» **Given information**
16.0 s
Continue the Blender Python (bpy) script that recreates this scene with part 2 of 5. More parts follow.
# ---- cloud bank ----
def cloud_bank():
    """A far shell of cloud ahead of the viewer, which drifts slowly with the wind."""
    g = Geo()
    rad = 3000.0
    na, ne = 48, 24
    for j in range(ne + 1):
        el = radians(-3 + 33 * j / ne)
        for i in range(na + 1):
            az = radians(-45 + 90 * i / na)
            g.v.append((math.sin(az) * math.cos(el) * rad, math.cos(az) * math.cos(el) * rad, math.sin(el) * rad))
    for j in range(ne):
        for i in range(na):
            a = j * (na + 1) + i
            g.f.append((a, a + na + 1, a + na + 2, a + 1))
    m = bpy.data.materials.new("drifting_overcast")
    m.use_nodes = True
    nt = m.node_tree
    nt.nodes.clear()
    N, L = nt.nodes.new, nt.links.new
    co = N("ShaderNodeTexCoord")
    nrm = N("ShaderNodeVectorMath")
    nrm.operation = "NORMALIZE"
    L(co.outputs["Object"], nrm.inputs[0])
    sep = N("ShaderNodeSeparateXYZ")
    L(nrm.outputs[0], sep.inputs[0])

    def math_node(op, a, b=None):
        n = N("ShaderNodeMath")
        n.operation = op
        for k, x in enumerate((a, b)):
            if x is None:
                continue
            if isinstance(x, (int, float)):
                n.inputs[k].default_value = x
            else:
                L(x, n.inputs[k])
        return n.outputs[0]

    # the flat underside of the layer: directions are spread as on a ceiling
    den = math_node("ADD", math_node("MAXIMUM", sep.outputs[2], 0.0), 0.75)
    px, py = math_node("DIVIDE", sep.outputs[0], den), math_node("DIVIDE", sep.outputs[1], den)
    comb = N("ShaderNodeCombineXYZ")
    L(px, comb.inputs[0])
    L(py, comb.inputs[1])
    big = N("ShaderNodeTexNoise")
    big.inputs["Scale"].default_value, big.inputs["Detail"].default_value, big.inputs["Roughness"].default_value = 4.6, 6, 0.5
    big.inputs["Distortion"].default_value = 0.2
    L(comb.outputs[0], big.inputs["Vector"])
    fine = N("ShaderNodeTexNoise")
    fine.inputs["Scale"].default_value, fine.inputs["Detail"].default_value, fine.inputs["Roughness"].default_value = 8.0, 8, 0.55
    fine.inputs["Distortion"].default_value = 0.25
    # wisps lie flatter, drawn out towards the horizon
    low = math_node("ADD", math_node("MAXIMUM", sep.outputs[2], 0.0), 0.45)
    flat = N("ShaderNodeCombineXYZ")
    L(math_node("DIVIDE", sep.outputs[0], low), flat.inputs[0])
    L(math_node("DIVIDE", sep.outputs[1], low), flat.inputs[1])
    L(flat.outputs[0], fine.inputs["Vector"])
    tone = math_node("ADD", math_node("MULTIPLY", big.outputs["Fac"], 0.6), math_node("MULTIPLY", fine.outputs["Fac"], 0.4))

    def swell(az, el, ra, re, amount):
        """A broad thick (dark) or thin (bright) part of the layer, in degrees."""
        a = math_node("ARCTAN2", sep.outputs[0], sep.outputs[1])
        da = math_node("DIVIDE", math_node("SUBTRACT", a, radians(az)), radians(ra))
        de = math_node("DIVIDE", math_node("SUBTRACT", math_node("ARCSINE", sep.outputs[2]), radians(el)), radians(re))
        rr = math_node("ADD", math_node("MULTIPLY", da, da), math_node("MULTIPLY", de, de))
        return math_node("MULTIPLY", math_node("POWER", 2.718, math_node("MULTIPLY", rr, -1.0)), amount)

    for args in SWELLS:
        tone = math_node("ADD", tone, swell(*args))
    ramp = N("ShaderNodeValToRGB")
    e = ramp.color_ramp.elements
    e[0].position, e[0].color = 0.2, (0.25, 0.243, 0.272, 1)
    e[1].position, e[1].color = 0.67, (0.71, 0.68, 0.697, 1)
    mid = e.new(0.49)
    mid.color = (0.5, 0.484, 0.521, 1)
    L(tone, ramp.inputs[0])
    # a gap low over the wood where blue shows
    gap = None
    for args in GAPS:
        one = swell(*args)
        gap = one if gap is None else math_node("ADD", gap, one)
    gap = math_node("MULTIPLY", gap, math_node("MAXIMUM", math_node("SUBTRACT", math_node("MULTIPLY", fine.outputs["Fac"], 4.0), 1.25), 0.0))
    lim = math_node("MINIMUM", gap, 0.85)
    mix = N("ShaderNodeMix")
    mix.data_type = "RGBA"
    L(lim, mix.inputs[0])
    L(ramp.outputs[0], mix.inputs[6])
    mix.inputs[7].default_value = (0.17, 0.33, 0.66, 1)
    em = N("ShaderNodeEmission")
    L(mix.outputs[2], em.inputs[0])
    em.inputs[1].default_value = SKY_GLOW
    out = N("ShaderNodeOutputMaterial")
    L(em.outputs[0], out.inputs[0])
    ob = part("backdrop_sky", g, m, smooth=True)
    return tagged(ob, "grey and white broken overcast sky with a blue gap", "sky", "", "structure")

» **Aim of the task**
Which lines in the listing above hold the word "part"? Show each of them.

» **Task response**
Continue the Blender Python (bpy) script that recreates this scene with part 2 of 5. More parts follow.
        """A broad thick (dark) or thin (bright) part of the layer, in degrees."""
    ob = part("backdrop_sky", g, m, smooth=True)